TASK STATEMENT —
Transcribe the listing exactly, leaving out every picture.
··· SUPPLIED MATERIAL
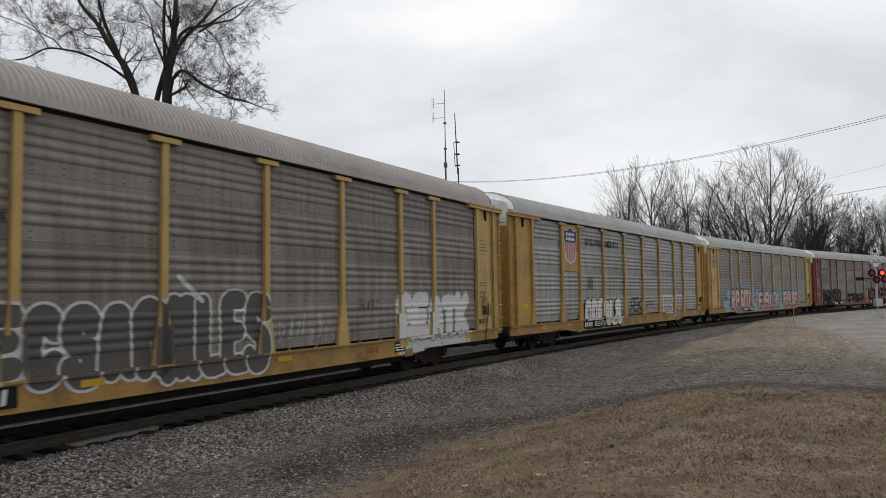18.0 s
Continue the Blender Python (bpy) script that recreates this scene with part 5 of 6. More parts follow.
# cars 11 to 15
bars(11, 1.15, 1.65, 2.55, 2.68, 4, P["dark"], 0.006, "stencil", 0.3)
bars(11, 1.20, 1.55, 2.38, 2.48, 4, P["dark"], 0.006, "stencil", 0.3)
number_board(11, 8.45, "854042", 7.2)
throw(12, "OREN", 2.4, 7.4, 0.75, 2.2, 0.24, P["dark"], P["sky"], 0.06, None, 0, None, None, None, 121)
throw(12, "DSAE", 7.4, 12.8, 0.75, 2.2, 0.24, P["dark"], P["silver"], 0.06, None, 0, None, None, None, 122)
scrawl(13, 2.2, 9.0, 0.9, 2.1, 14, 131, P["pale"], 0.07)
throw(13, "SLOAK", 10.0, 14.0, 0.9, 2.0, 0.2, P["silver"], P["grey"], 0.05, None, 0, None, None, None, 132)
scrawl(13, 15.0, 20.0, 0.9, 2.1, 10, 133, P["pale"], 0.06)

# ---- track bed: ties one by one, loose stones, old plank ----
def box_at(w, l, h):
    return boxes((-w / 2, -l / 2, -h, w / 2, l / 2, 0), bevel=0.012)


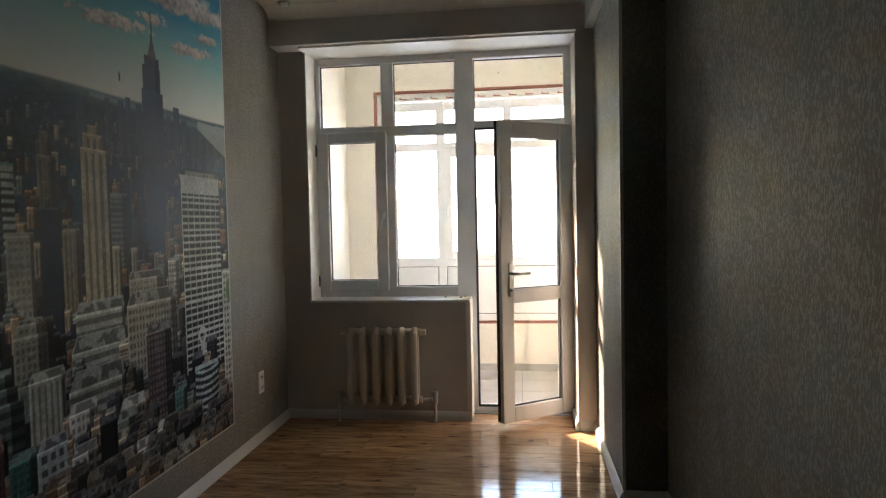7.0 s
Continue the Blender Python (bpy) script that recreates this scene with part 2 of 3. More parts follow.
······
ANSWER TO THIS TASK —
18.0 s
Continue the Blender Python (bpy) script that recreates this scene with part 5 of 6. More parts follow.
# cars 11 to 15
bars(11, 1.15, 1.65, 2.55, 2.68, 4, P["dark"], 0.006, "stencil", 0.3)
bars(11, 1.20, 1.55, 2.38, 2.48, 4, P["dark"], 0.006, "stencil", 0.3)
number_board(11, 8.45, "854042", 7.2)
throw(12, "OREN", 2.4, 7.4, 0.75, 2.2, 0.24, P["dark"], P["sky"], 0.06, None, 0, None, None, None, 121)
throw(12, "DSAE", 7.4, 12.8, 0.75, 2.2, 0.24, P["dark"], P["silver"], 0.06, None, 0, None, None, None, 122)
scrawl(13, 2.2, 9.0, 0.9, 2.1, 14, 131, P["pale"], 0.07)
throw(13, "SLOAK", 10.0, 14.0, 0.9, 2.0, 0.2, P["silver"], P["grey"], 0.05, None, 0, None, None, None, 132)
scrawl(13, 15.0, 20.0, 0.9, 2.1, 10, 133, P["pale"], 0.06)

# ---- track bed: ties one by one, loose stones, old plank ----
def box_at(w, l, h):
    return boxes((-w / 2, -l / 2, -h, w / 2, l / 2, 0), bevel=0.012)


7.0 s
Continue the Blender Python (bpy) script that recreates this scene with part 2 of 3. More parts follow.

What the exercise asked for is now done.